======== The input

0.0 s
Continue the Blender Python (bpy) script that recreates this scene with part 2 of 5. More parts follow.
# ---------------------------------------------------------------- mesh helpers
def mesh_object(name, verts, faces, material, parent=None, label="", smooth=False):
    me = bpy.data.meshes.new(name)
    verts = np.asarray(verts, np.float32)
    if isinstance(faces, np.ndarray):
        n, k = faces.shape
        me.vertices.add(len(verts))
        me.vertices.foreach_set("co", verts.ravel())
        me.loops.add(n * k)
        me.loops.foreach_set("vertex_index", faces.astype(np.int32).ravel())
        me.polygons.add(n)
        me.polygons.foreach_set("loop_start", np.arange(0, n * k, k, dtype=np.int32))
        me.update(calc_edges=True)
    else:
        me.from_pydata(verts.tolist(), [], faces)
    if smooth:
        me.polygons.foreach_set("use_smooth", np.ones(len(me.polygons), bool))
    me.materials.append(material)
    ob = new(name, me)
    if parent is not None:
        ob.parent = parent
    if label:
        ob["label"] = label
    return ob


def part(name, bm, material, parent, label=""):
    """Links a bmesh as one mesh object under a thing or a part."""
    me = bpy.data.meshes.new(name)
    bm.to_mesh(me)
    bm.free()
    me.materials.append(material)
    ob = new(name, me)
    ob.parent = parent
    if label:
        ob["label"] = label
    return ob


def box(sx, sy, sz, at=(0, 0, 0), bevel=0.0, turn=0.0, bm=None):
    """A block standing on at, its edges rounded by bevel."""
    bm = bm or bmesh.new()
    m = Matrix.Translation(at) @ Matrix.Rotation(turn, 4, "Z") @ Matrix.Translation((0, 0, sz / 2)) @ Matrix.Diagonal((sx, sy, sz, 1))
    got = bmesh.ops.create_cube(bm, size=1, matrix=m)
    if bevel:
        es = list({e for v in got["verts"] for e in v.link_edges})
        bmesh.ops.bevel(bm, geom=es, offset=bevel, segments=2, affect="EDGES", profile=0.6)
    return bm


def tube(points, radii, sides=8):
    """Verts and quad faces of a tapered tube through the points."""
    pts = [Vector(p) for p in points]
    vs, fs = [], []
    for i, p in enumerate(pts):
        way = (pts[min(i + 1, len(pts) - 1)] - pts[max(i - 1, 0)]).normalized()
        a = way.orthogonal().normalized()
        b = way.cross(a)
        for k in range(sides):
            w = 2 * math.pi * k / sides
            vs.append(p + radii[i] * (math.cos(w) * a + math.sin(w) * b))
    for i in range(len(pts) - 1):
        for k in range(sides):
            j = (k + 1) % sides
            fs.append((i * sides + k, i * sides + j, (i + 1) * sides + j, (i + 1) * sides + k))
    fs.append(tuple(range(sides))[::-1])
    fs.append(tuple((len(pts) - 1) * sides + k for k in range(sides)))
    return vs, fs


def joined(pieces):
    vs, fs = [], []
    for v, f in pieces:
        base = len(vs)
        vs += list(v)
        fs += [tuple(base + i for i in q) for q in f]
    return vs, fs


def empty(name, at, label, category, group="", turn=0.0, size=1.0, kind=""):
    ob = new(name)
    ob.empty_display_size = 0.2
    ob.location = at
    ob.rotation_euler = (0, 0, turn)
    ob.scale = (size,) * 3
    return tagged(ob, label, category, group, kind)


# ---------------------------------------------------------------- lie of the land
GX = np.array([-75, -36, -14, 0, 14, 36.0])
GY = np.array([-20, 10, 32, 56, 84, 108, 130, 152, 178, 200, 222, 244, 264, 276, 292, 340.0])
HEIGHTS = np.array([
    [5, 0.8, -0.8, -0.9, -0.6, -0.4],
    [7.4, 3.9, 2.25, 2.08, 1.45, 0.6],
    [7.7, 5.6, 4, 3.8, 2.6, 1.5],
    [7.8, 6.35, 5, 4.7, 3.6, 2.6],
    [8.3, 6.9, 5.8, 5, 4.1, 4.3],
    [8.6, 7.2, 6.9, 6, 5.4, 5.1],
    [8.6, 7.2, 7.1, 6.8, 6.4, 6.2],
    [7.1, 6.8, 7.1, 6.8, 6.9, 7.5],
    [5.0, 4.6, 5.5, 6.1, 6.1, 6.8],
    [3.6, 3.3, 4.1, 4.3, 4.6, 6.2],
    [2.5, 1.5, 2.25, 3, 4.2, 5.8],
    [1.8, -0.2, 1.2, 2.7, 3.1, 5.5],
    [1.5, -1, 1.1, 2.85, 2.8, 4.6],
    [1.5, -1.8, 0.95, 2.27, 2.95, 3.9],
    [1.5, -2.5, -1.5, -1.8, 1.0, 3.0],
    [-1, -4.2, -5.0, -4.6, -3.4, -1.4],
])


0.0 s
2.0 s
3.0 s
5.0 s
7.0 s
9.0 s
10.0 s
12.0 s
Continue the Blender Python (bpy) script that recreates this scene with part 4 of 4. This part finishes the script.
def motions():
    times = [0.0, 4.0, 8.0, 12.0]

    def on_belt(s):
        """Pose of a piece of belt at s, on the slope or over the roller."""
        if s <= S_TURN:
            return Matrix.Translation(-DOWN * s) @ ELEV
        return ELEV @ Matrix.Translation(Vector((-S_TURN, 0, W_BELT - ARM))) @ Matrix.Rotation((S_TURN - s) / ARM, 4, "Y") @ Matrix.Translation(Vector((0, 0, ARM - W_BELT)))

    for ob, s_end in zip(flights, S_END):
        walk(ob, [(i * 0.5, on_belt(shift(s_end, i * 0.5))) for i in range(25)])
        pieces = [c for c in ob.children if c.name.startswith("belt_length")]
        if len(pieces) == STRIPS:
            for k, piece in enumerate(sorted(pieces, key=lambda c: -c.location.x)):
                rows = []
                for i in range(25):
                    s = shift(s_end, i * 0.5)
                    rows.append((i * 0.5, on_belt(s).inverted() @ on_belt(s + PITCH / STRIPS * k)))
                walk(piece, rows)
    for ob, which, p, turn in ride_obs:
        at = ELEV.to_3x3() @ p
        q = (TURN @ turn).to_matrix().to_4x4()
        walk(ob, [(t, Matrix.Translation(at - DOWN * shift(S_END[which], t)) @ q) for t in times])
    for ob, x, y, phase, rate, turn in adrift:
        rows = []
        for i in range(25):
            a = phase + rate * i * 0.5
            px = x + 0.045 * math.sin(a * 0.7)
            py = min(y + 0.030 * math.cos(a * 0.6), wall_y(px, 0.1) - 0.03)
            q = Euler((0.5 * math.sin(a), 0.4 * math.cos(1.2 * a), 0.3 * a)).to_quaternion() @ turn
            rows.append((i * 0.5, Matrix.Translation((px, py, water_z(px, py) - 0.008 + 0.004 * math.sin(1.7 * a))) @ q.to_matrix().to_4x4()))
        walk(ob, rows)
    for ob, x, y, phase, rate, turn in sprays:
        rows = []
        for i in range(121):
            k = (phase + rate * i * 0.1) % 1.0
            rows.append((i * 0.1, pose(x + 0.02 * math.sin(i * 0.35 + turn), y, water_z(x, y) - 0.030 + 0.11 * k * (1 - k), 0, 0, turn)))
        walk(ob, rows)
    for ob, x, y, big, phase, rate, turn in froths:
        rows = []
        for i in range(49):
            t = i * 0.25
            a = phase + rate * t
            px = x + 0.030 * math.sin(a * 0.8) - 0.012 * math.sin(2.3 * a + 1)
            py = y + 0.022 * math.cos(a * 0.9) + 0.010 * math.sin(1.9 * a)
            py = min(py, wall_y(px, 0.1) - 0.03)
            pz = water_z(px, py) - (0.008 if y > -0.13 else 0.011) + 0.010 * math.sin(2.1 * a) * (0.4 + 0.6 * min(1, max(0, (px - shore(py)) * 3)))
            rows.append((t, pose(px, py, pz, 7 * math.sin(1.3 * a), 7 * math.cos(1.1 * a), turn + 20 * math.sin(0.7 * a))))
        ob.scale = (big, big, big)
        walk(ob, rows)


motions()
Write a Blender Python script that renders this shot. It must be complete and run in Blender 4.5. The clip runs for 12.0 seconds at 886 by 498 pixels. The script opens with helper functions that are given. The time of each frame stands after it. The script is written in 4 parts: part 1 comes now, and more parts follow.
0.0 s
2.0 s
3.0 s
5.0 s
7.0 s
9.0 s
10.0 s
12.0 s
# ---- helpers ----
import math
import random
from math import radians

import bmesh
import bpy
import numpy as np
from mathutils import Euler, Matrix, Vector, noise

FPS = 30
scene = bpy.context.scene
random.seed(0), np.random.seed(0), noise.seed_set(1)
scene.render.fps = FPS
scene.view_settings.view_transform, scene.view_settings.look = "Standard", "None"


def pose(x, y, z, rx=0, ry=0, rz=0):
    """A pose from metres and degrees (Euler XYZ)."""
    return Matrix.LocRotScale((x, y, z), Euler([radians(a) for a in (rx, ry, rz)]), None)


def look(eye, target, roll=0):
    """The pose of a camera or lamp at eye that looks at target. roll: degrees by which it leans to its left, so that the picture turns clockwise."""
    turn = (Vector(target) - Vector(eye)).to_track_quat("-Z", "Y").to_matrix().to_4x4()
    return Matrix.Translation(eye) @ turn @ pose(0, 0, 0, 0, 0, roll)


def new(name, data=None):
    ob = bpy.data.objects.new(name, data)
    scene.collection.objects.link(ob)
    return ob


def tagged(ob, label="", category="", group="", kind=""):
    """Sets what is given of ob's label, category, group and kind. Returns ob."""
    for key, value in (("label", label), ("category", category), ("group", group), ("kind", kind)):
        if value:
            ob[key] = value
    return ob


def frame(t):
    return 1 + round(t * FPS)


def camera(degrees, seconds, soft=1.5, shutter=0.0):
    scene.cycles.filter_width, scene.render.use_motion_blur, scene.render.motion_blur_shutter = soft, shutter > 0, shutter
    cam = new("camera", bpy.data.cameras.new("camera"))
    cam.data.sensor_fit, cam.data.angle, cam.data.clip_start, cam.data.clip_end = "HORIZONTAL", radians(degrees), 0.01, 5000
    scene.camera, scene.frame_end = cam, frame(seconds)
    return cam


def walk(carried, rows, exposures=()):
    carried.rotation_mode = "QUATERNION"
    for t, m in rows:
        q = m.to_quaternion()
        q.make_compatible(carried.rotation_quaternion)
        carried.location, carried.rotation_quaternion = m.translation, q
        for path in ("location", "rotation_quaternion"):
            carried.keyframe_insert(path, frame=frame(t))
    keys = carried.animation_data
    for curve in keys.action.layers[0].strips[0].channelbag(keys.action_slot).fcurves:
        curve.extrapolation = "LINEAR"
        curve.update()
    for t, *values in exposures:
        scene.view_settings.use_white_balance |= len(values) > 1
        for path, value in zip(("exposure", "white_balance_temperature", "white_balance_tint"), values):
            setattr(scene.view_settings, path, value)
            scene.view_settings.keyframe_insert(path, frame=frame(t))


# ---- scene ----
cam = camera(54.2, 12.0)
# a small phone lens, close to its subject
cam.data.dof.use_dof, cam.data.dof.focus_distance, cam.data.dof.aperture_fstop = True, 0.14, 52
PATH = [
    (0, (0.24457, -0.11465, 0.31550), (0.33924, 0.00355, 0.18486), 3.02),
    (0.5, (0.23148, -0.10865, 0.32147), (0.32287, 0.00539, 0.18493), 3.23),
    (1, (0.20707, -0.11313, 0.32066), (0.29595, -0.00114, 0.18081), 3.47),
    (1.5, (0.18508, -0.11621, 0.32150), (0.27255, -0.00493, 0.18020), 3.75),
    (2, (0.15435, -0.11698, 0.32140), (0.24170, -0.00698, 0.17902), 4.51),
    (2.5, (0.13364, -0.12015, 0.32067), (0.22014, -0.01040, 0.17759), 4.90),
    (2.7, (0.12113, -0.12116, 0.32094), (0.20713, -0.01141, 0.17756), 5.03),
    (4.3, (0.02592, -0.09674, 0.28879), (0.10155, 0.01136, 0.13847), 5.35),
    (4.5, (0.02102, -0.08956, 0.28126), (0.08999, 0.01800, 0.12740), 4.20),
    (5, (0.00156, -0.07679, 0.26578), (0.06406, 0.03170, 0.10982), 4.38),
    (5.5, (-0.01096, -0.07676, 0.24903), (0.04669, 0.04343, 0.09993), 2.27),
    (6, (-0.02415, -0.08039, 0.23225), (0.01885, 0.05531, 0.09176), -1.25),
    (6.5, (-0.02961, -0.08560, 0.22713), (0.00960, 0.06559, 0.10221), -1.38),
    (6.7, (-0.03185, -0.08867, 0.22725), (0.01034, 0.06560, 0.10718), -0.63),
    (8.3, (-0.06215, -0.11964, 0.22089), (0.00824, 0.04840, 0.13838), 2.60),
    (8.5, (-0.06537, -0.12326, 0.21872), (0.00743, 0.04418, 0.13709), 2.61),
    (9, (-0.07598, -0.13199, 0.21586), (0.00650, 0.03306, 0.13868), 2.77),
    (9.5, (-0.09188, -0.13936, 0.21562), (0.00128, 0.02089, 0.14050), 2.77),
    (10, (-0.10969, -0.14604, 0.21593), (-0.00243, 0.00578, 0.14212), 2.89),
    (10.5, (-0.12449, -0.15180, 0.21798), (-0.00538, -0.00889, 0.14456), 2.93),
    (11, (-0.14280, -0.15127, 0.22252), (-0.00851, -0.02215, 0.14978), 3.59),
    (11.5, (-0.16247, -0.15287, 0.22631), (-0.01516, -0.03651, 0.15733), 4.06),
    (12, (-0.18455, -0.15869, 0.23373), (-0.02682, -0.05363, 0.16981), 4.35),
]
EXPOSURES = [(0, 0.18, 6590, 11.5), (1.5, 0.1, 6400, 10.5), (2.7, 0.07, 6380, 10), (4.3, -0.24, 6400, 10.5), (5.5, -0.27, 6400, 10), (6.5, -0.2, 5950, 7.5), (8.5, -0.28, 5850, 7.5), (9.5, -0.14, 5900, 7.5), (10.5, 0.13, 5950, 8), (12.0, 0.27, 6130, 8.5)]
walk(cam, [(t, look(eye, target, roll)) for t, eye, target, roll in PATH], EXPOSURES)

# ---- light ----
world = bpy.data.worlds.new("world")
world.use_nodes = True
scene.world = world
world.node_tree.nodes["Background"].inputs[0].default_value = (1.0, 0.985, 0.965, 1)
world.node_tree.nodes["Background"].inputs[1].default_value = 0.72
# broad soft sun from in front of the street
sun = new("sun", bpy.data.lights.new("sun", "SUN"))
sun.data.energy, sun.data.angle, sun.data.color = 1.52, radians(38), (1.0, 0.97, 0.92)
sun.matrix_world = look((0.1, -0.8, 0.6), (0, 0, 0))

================

Return only the part of the records above that opens with the line containing "setattr(scene.view_settings, path, value)" and closes with the line containing "scene.view_settings.keyframe_insert(path, frame=frame(t))", ends included.

            setattr(scene.view_settings, path, value)
            scene.view_settings.keyframe_insert(path, frame=frame(t))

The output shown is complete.